Bir arkadaşım sosyal medyada insanların bu uzay macerasını küçümsediklerinden bahsetti. Roketi Türkler yapmadığı için, çok geç kalınmış bir başarı olduğu için ya da benim bilmediğim başka gerekçelerle uzaya Türk astronot göndermeyi abartmamalıymışız. Elbette bu yorumlar üzerinden sosyolojik analizler yapmak lazımdır ama bu bana düşmez. Sadece, coşku duymak için bir sebebimiz olmasının kıymetini bilmeyen bu huzursuz ruhları anlayamıyorum. Hiç olmasa bile, “Büyüyünce astronot olmak istiyorum,” diyen bir çocuğun bunun gerçek olabileceğini içten içe bilmesi az şey midir?
Önceki hafta yayınladığım yazıya cevap olarak birçok kişi bana ulaşıp deprem bölgesinde gönüllü olmak istediklerini söylediler. Bu beni çok sevindirdi. Çok sık olmasa da bazen (özellikle yazdığım içime sinmediyse) bunu neden yaptığımı sorguluyorum. Nocturnal Journal neden devam ediyor? Neden yapıp ettiklerimi öteki’ne açık bir şekilde kaydediyorum? Bir günlük veya anı defteri de pekala aynı işlevi görebilirdi. Ama böyle geri dönüşler aldığımda yani insanları harekete geçirdiğimi görünce, gerçekten ufak da olsa bir şeyleri değiştirdiğimi anlayınca hissettiğim “işe yararlık” duygusu, tüm vehimlerimi dağıtıyor. Nihayetinde, “tevehhüme itibar yoktur”. Fakat bir kez daha vurgulamaktan zarar gelmez: Bu yazılarımın amacı halka seslenmek değil. Kimseye fikirlerimi dikte etmek ya da herhangi bir anlamda üstünlük taslamak derdim yok. Ben kişisel tecrübemi damıtarak “anlatı takası”na açıyorum. Bence bugün iyice araçsallaşan sanatın insana sunabileceği en değerli şey kişisel tecrübe. Ama bu apayrı bir yazının konusu, hem de sağlam kafa ve sağlam vücudun harcı.

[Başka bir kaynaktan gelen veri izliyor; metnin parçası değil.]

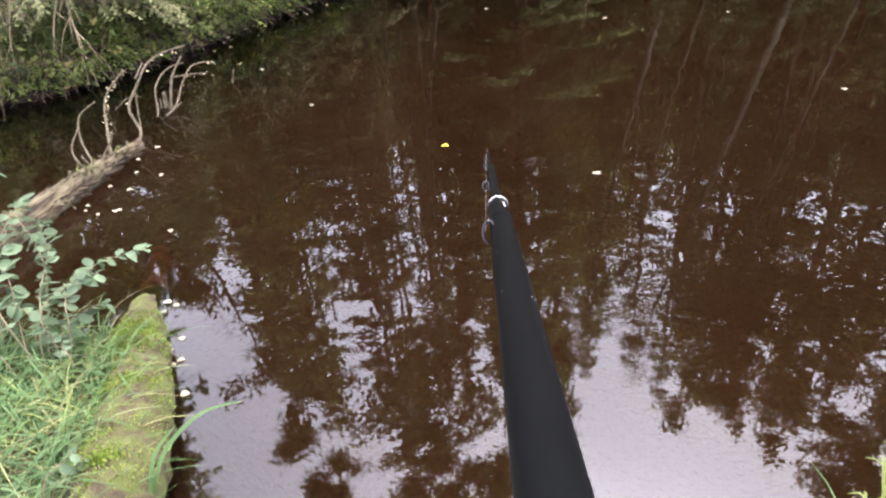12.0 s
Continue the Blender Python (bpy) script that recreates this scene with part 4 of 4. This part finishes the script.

Eh, bu hasta beden ve yorgun zihin bu gece için iyi iş çıkardı. Eliot’un Çorak Ülke II. kısmın sonunda, karmaşa ve zarafeti bir arada yakaladığı şu dizelerle veda etmek istiyorum:
HURRY UP PLEASE ITS TIME
HURRY UP PLEASE ITS TIME
Goonight Bill. Goonight Lou. Goonight May. Goonight.
Ta ta. Goonight. Goonight.
Geçmiş olsun doktor hanım, dikkat et lütfen kendine.